DATA SECTION.
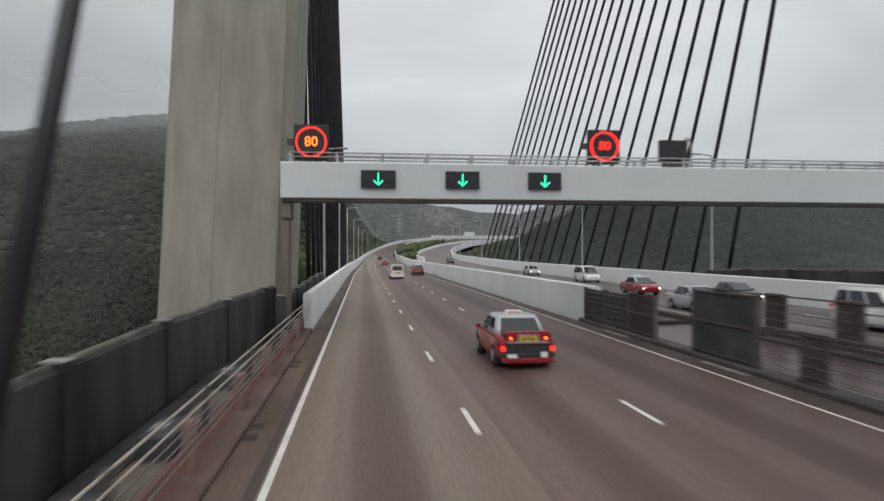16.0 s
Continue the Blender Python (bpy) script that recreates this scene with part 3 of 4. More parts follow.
def build_tower(y0, label):
    t = thing("bridge_tower", label, "bridge tower")
    for side in (-1, 1):
        part("leg", leg_mesh(side, y0, 6.0), CONCRETE, t)
        # maintenance rail on the leg head
        bm = B()
        g = MID + side * 17.3
        for dy in (0.3, 5.7):
            bm = B()
            for dx in (-2.1, -1.05, 0, 1.05, 2.1):
                tube(bm, (g + dx, y0 + dy, 94.55), (g + dx, y0 + dy, 95.80), 0.05, sides=6)
            for z in (95.20, 95.78):
                tube(bm, (g - 2.1, y0 + dy, z), (g + 2.1, y0 + dy, z), 0.04, sides=6)
            part("top_rail", bm, GALV, t, "thin steel rail on the leg head")
    bm = B()
    box(bm, MID - 15.0, MID + 15.0, y0 + 0.9, y0 + 5.1, 50.6, 56.7, 0.25)
    part("crossbeam", bm, CROSSCON, t, "stained concrete crossbeam")
    bm = B()
    for x in np.linspace(MID - 14.5, MID + 14.5, 16):
        tube(bm, (x, y0 + 1.2, 56.45), (x, y0 + 1.2, 57.55), 0.05, sides=6)
    tube(bm, (MID - 14.5, y0 + 1.2, 57.50), (MID + 14.5, y0 + 1.2, 57.50), 0.05, sides=6)
    tube(bm, (MID - 14.5, y0 + 1.2, 57.00), (MID + 14.5, y0 + 1.2, 57.00), 0.04, sides=6)
    part("beam_rail", bm, GALV, t, "thin steel rail along the crossbeam")
    bm = B()
    box(bm, 4.6, 11.4, y0 + 1.6, y0 + 4.0, 56.45, 57.60, 0.05)
    box(bm, 5.4, 6.4, y0 + 1.8, y0 + 3.6, 57.55, 58.50, 0.05)
    box(bm, 9.4, 10.6, y0 + 1.8, y0 + 3.6, 57.55, 58.40, 0.05)
    part("maintenance_cradle", bm, FENCE, t, "dark maintenance cradle on the beam")
    return t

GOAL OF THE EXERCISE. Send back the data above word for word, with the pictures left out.

THE SOLUTION.
16.0 s
Continue the Blender Python (bpy) script that recreates this scene with part 3 of 4. More parts follow.
def build_tower(y0, label):
    t = thing("bridge_tower", label, "bridge tower")
    for side in (-1, 1):
        part("leg", leg_mesh(side, y0, 6.0), CONCRETE, t)
        # maintenance rail on the leg head
        bm = B()
        g = MID + side * 17.3
        for dy in (0.3, 5.7):
            bm = B()
            for dx in (-2.1, -1.05, 0, 1.05, 2.1):
                tube(bm, (g + dx, y0 + dy, 94.55), (g + dx, y0 + dy, 95.80), 0.05, sides=6)
            for z in (95.20, 95.78):
                tube(bm, (g - 2.1, y0 + dy, z), (g + 2.1, y0 + dy, z), 0.04, sides=6)
            part("top_rail", bm, GALV, t, "thin steel rail on the leg head")
    bm = B()
    box(bm, MID - 15.0, MID + 15.0, y0 + 0.9, y0 + 5.1, 50.6, 56.7, 0.25)
    part("crossbeam", bm, CROSSCON, t, "stained concrete crossbeam")
    bm = B()
    for x in np.linspace(MID - 14.5, MID + 14.5, 16):
        tube(bm, (x, y0 + 1.2, 56.45), (x, y0 + 1.2, 57.55), 0.05, sides=6)
    tube(bm, (MID - 14.5, y0 + 1.2, 57.50), (MID + 14.5, y0 + 1.2, 57.50), 0.05, sides=6)
    tube(bm, (MID - 14.5, y0 + 1.2, 57.00), (MID + 14.5, y0 + 1.2, 57.00), 0.04, sides=6)
    part("beam_rail", bm, GALV, t, "thin steel rail along the crossbeam")
    bm = B()
    box(bm, 4.6, 11.4, y0 + 1.6, y0 + 4.0, 56.45, 57.60, 0.05)
    box(bm, 5.4, 6.4, y0 + 1.8, y0 + 3.6, 57.55, 58.50, 0.05)
    box(bm, 9.4, 10.6, y0 + 1.8, y0 + 3.6, 57.55, 58.40, 0.05)
    part("maintenance_cradle", bm, FENCE, t, "dark maintenance cradle on the beam")
    return t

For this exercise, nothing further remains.